The plurality opinion, written by Justice Breyer and joined by Chief Justice Roberts and Justices Ginsburg and Sotomayor, concluded that the District Court's order violated Ms. Luis' Sixth Amendment right to use her "innocent" assets to pay a "reasonable fee" for the assistance of counsel. Justice Breyer's decision rested on three primary arguments. First, Justice Breyer weighed the government's interest in securing a criminal asset forfeiture and the victim's interest in obtaining restitution against the criminal defendant's "fundamental right" to counsel under the Sixth Amendment, and concluded that the balance clearly tips in the defendant's favor: "compared to the right to counsel of choice, these interests would seem to lie somewhat further from the heart of a fair, effective criminal justice system." Second, based on a survey of the common law, Justice Breyer found a "historic preference" against preconviction forfeitures. Finally, the plurality reasoned that a contrary decision could encourage Congress to allow pretrial asset restraints in other cases and that, after being deprived of their assets by virtue of a pretrial asset freeze, criminal defendants would be forced to rely on the already overburdened system of public defenders.

Concurring in the judgment, Justice Thomas rejected the plurality's balancing approach, focusing instead on the text of the Constitution and its common law backdrop. Justice Thomas observed that before the Supreme Court announced an indigent defendant's right to publicly financed defense counsel, the Sixth Amendment served to protect a criminal defendant's right "to employ a lawyer to assist in his defense." This right would be subverted, Justice Thomas reasoned, if the government possessed unfettered power to seize a defendant's assets before trial because, simply, "retaining an attorney requires resources." Since constitutional rights "implicitly protect those closely related acts necessary to their exercise," there must be a limit on the extent to which assets of a criminal defendant can be seized prior to conviction if the core of the Sixth Amendment right to counsel is to be preserved. Justice Thomas agreed that the line should be drawn between tainted and untainted assets, finding that the common law supported reserving untainted assets for use by criminal defendants in financing their legal defense.

In dissent, Justice Kennedy, joined by Justice Alito, criticized the plurality and Justice Thomas for adopting a rule that would create arbitrary distinctions among defendants, rewarding those who preserve their untainted assets and spend their ill-gotten funds first, while punishing otherwise identical defendants who dispose of their tainted and untainted assets in the reverse order. Justice Kennedy also argued that the plurality brushed aside the Court's controlling precedents, mischaracterized the common law approach to pretrial forfeitures, ignored the will of Congress as embodied in the statute at issue and established a rule that would prove unworkable in practice.

Justice Kagan authored a separate dissent in which she pointedly questioned whether the government could lawfully freeze a defendant's assets needed to hire an attorney prior to trial based only on probable cause that the funds will ultimately be forfeitable, but she nevertheless concluded that the Court's decision in United States v.

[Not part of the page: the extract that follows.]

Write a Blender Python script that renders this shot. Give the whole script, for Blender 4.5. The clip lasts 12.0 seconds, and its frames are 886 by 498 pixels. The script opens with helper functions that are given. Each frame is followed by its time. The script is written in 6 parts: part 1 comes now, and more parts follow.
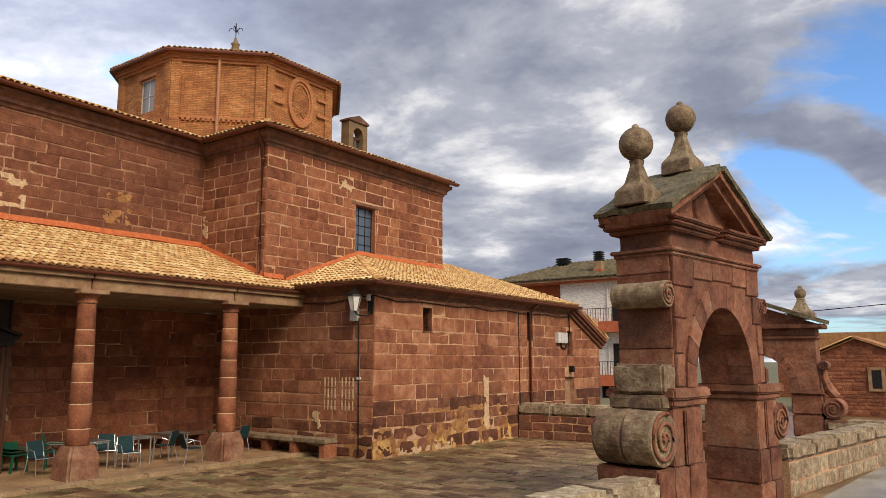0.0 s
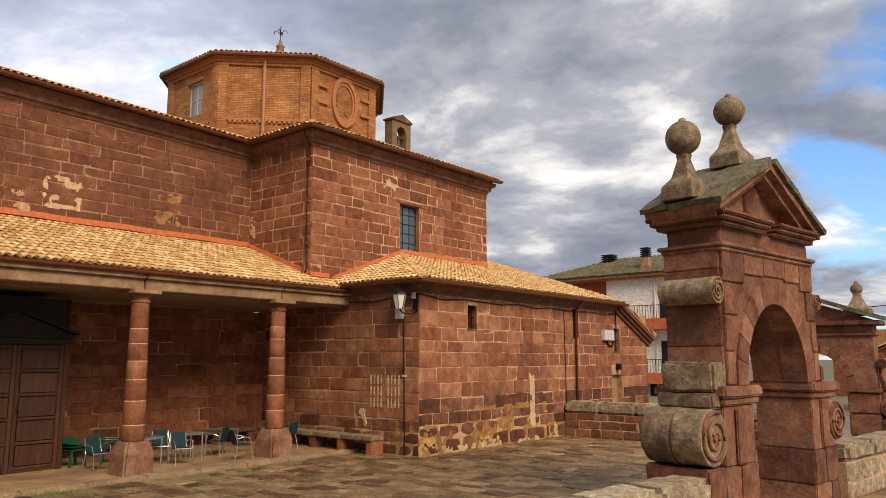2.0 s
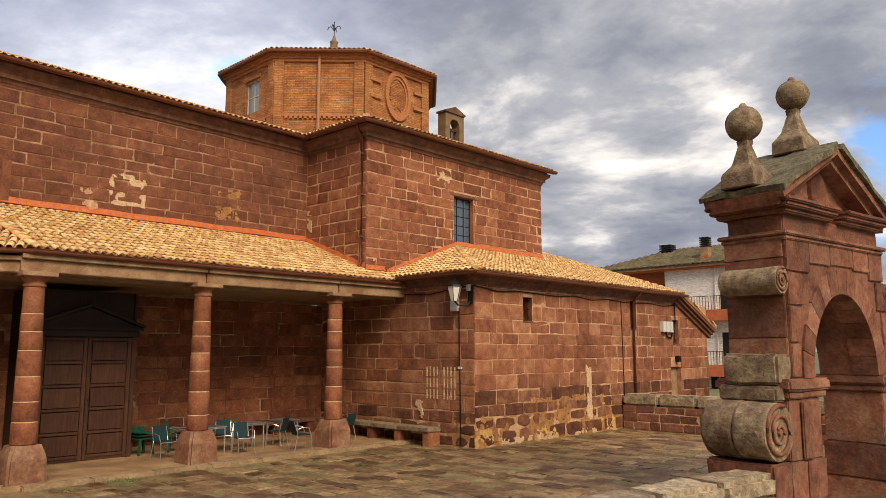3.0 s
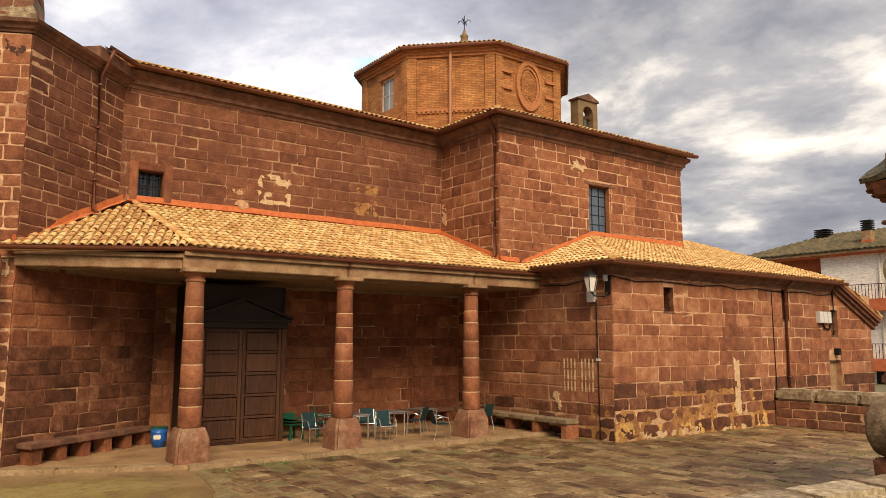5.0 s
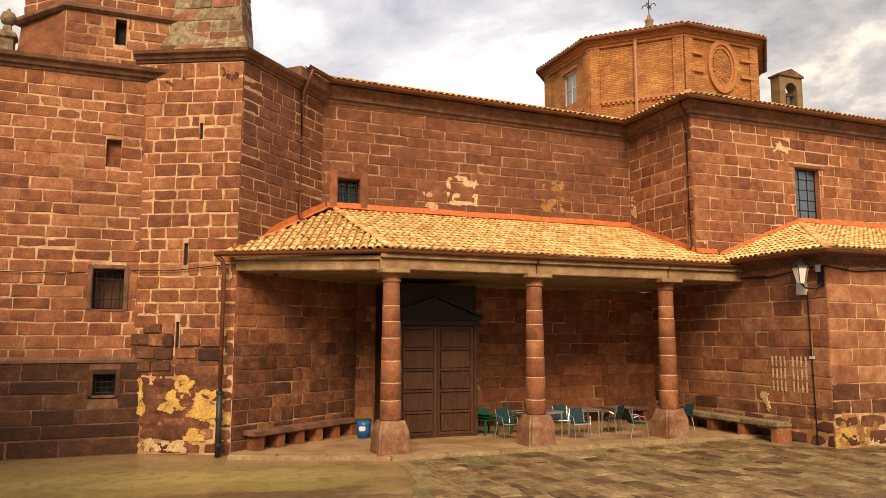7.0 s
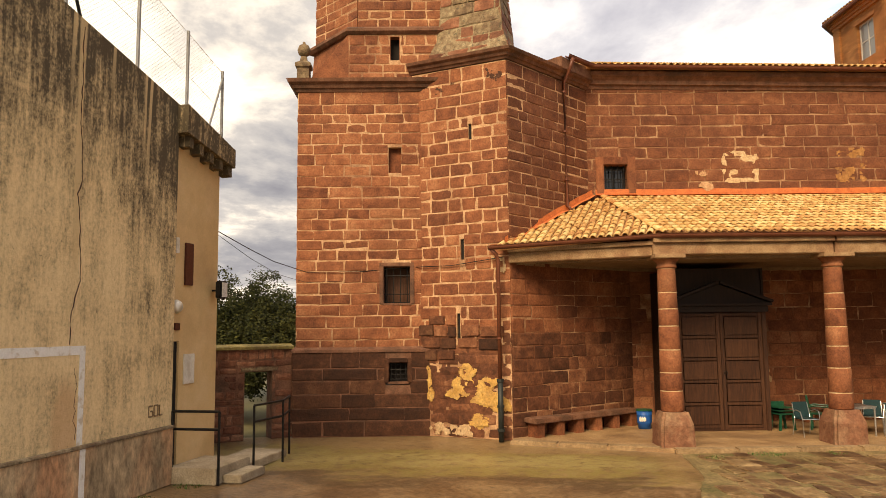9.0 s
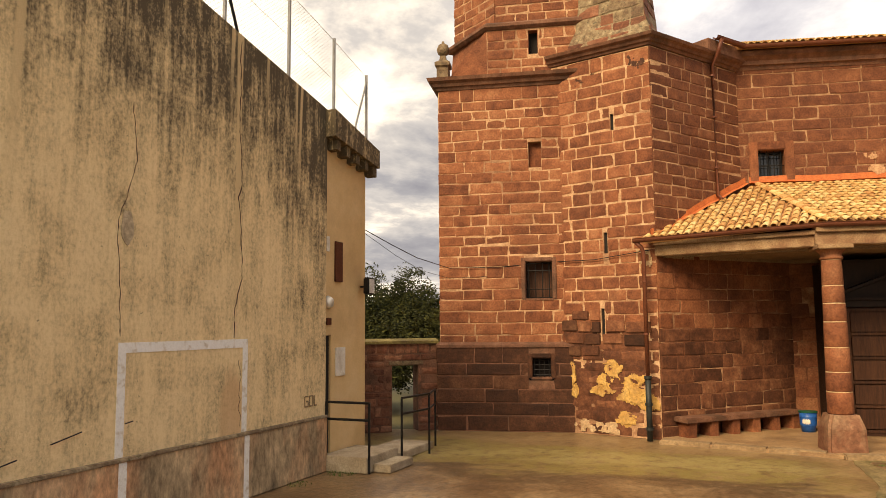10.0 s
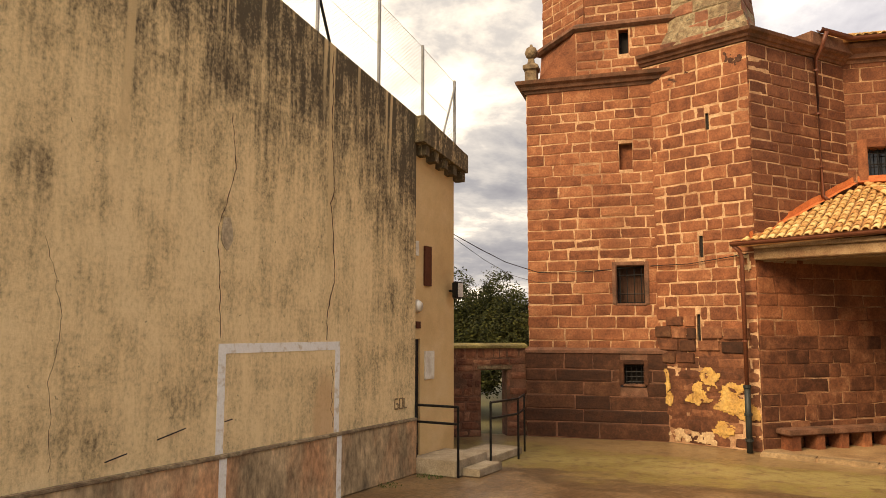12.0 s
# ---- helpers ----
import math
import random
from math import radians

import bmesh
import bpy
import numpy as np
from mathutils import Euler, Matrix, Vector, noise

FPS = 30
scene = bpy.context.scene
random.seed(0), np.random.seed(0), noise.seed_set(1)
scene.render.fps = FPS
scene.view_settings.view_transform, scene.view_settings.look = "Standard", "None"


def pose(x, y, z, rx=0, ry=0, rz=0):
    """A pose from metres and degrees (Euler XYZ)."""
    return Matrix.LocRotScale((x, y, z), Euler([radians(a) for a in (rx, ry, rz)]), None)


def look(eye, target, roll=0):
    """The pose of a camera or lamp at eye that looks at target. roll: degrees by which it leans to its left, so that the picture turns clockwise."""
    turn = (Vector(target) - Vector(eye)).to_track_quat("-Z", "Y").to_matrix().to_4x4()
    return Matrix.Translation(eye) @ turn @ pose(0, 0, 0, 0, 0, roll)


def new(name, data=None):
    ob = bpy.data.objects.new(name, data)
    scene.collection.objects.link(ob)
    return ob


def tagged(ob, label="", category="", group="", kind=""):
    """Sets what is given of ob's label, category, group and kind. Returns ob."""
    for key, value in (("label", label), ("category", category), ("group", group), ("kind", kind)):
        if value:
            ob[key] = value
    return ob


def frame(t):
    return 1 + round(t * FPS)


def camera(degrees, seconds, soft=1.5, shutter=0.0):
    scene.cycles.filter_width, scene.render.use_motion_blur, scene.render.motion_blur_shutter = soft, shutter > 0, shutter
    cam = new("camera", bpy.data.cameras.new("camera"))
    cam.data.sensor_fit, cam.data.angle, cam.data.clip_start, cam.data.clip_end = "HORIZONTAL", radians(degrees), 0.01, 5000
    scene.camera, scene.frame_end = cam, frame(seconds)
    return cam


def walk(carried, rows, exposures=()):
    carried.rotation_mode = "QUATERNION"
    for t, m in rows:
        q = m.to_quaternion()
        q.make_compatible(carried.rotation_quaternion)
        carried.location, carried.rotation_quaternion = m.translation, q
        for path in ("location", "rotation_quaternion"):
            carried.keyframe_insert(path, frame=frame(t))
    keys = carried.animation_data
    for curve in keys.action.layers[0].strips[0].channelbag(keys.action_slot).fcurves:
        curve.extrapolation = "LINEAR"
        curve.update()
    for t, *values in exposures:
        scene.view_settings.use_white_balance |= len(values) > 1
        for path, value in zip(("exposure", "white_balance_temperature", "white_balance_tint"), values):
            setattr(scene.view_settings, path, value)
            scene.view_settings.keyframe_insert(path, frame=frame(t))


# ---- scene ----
cam = camera(61.4, 12.0, soft=0.8)
SCALE = 1.2                # metres to one unit of the plan below
EYE, TURN = 2.4 * SCALE, 36.0
ROWS = [
    (0, 0.00, 8.57, 0.00),
    (0.5, 0.25, 8.59, 0.01),
    (1, 0.83, 8.64, -0.01),
    (1.5, 1.83, 8.62, -0.03),
    (2, 3.43, 8.40, 0.03),
    (2.5, 5.35, 8.15, 0.07),
    (3, 7.65, 7.80, 0.03),
    (3.2, 8.82, 7.58, -0.11),
    (5, 17.99, 7.13, -0.16),
    (5.5, 20.91, 7.33, -0.20),
    (6, 24.59, 7.31, -0.20),
    (6.5, 28.37, 7.09, -0.10),
    (7, 32.45, 6.87, -0.04),
    (7.2, 34.10, 6.84, 0.02),
    (9, 53.15, 6.16, 0.66),
    (9.5, 58.83, 6.04, 0.60),
    (10, 64.01, 5.90, 0.49),
    (10.5, 67.56, 5.97, 0.28),
    (11, 69.65, 6.14, 0.08),
    (11.5, 70.47, 6.26, 0.03),
    (12, 70.77, 6.25, -0.08),
]
walk(cam, [(t, pose(0, 0, EYE, 90 + pitch, roll, TURN + yaw)) for t, yaw, pitch, roll in ROWS],
     [(0.0, 0.28, 6600, 11), (3.0, 0.36, 7100, 11), (5.0, 0.50, 7700, 11), (7.0, 0.72, 8500, 11), (9.0, 0.68, 8800, 11), (12.0, 0.75, 9000, 11)])

# ---- sky, sun ----
world = bpy.data.worlds.new("sky")
scene.world = world
world.use_nodes = True
wn, wl = world.node_tree.nodes, world.node_tree.links
wn.clear()
w_out = wn.new("ShaderNodeOutputWorld")
w_bg = wn.new("ShaderNodeBackground")
w_sky = wn.new("ShaderNodeTexSky")
w_sky.sky_type, w_sky.sun_disc = "NISHITA", False
w_sky.sun_elevation, w_sky.sun_rotation = radians(39), radians(115)
w_co = wn.new("ShaderNodeTexCoord")


def w_math(op, a, b=None, c=None):
    q = wn.new("ShaderNodeMath")
    q.operation = op
    for i, v in enumerate((a, b, c)):
        if isinstance(v, (int, float)):
            q.inputs[i].default_value = v
        elif v is not None:
            wl.new(v, q.inputs[i])
    return q.outputs[0]


def w_toward(yaw, rise, lo, hi, v0, v1):
    """A smooth step from v0 to v1 towards one direction of the sky (cosines lo to hi)."""
    d = Vector((-math.sin(radians(yaw)), math.cos(radians(yaw)), math.tan(radians(rise)))).normalized()
    dot = wn.new("ShaderNodeVectorMath")
    dot.operation = "DOT_PRODUCT"
    wl.new(w_co.outputs["Generated"], dot.inputs[0])
    dot.inputs[1].default_value = d
    r = wn.new("ShaderNodeMapRange")
    r.interpolation_type = "SMOOTHSTEP"
    for i, v in enumerate((lo, hi, v0, v1)):
        r.inputs[i + 1].default_value = v
    wl.new(dot.outputs["Value"], r.inputs[0])
    return r.outputs[0]


def w_noise(vec, scale, detail, rough, distortion=0.0):
    q = wn.new("ShaderNodeTexNoise")
    q.inputs["Scale"].default_value, q.inputs["Detail"].default_value = scale, detail
    q.inputs["Roughness"].default_value, q.inputs["Distortion"].default_value = rough, distortion
    wl.new(vec, q.inputs["Vector"])
    return q.outputs[0]


def w_ramp(fac, stops):
    r = wn.new("ShaderNodeValToRGB")
    e = r.color_ramp.elements
    e[0].position, e[0].color = stops[0][0], (*stops[0][1], 1)
    e[1].position, e[1].color = stops[-1][0], (*stops[-1][1], 1)
    for p, c in stops[1:-1]:
        e.new(p).color = (*c, 1)
    wl.new(fac, r.inputs[0])
    return r.outputs[0]


def w_mixed(fac, a, b, mode="MIX"):
    q = wn.new("ShaderNodeMixRGB")
    q.blend_type = mode
    for i, v in enumerate((fac, a, b)):
        if isinstance(v, float):
            q.inputs[i].default_value = v
        elif isinstance(v, tuple):
            q.inputs[i].default_value = (*v, 1)
        else:
            wl.new(v, q.inputs[i])
    return q.outputs[0]


# a cloud deck seen in perspective: the direction laid out on a level sheet
w_sep = wn.new("ShaderNodeSeparateXYZ")
wl.new(w_co.outputs["Generated"], w_sep.inputs[0])
w_high = w_math("ADD", w_math("MAXIMUM", w_sep.outputs[2], 0.0), 0.20)
w_deck = wn.new("ShaderNodeCombineXYZ")
wl.new(w_math("DIVIDE", w_sep.outputs[0], w_high), w_deck.inputs[0])
wl.new(w_math("DIVIDE", w_sep.outputs[1], w_high), w_deck.inputs[1])
w_deck.inputs[2].default_value = 2.3
w_body = w_noise(w_deck.outputs[0], 1.15, 9, 0.56, 0.35)
w_fluff = w_noise(w_deck.outputs[0], 3.6, 8, 0.60, 0.2)
w_cloud = w_math("ADD", w_math("MULTIPLY", w_body, 0.72), w_math("MULTIPLY", w_fluff, 0.28))
w_lit = w_ramp(w_cloud, ((0.38, (0.135, 0.152, 0.212)), (0.47, (0.205, 0.228, 0.292)), (0.54, (0.33, 0.35, 0.405)), (0.63, (0.80, 0.79, 0.78))))
w_gap = w_toward(5, 11, 0.966, 0.993, 0.0, 0.17)
w_hole = w_ramp(w_math("SUBTRACT", w_noise(w_deck.outputs[0], 0.95, 7, 0.55, 0.5), w_gap), ((0.30, (1, 1, 1)), (0.36, (0, 0, 0))))
w_blue = w_mixed(1.0, w_sky.outputs[0], (0.085, 0.115, 0.15), "MULTIPLY")
w_all = w_mixed(w_hole, w_lit, w_blue)
w_bright = w_math("MULTIPLY", w_toward(71, 24, 0.88, 1.0, 1.0, 2.0), w_toward(108, 14, 0.90, 1.0, 1.0, 1.08))
w_zen = wn.new("ShaderNodeMapRange")        # the deck is thinner and brighter overhead
for i, v in enumerate((0.46, 1.0, 1.0, 2.5)):
    w_zen.inputs[i + 1].default_value = v
wl.new(w_sep.outputs[2], w_zen.inputs[0])
w_fin = w_mixed(1.0, w_all, w_math("MULTIPLY", w_bright, w_zen.outputs[0]), "MULTIPLY")
wl.new(w_fin, w_bg.inputs[0])
w_bg.inputs[1].default_value = 1.16
wl.new(w_bg.outputs[0], w_out.inputs[0])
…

Monsanto, the correctness of which had not been challenged in these proceedings, required a decision in the government's favor.

Implications

In cases where certain assets are clearly derived from untainted sources, the Court's holding provides valuable and clear-cut protection for a criminal defendant. But practitioners in this area will recognize the validity of Justice Kennedy's observation in his dissent that finding a clear line between tainted and untainted assets may be a difficult task. Although the plurality expressed confidence that "tracing" doctrines that are often applied in other contexts would provide the necessary guidance, experience suggests that in complex financial cases the identification and tracing of tainted assets can be challenging and contentious.
 
In addition, the Court's holding leaves unaddressed the question of when innocent funds are "needed" to obtain counsel of choice, and what constitutes a "reasonable fee" for assistance of counsel. Based on the particular facts of the case, the Luis Court accepted that the government's pretrial restraint of untainted assets would prevent the retention of private counsel of the defendant's choice. This may not be as clear in other contexts, especially when the government seeks to freeze substantially less than all of a defendant's remaining assets. Disagreements may also arise over what constitutes a "reasonable fee" for retaining defense counsel. As Justice Kennedy asked in his dissent, "[i]f Luis has a right to use the restrained substitute assets to pay for the counsel of her choice, then why can she not hire the most expensive legal team she can afford?"

Although the circumstances in which the Court's decision in Luis can be directly and easily applied may be limited, the case may have broader implications. There appear to be several members of the Court, from across the ideological spectrum, who are sympathetic to the rights of the accused to mount a vigorous defense and to be treated, up until the moment of conviction, in a manner fully consistent with the presumption of innocence.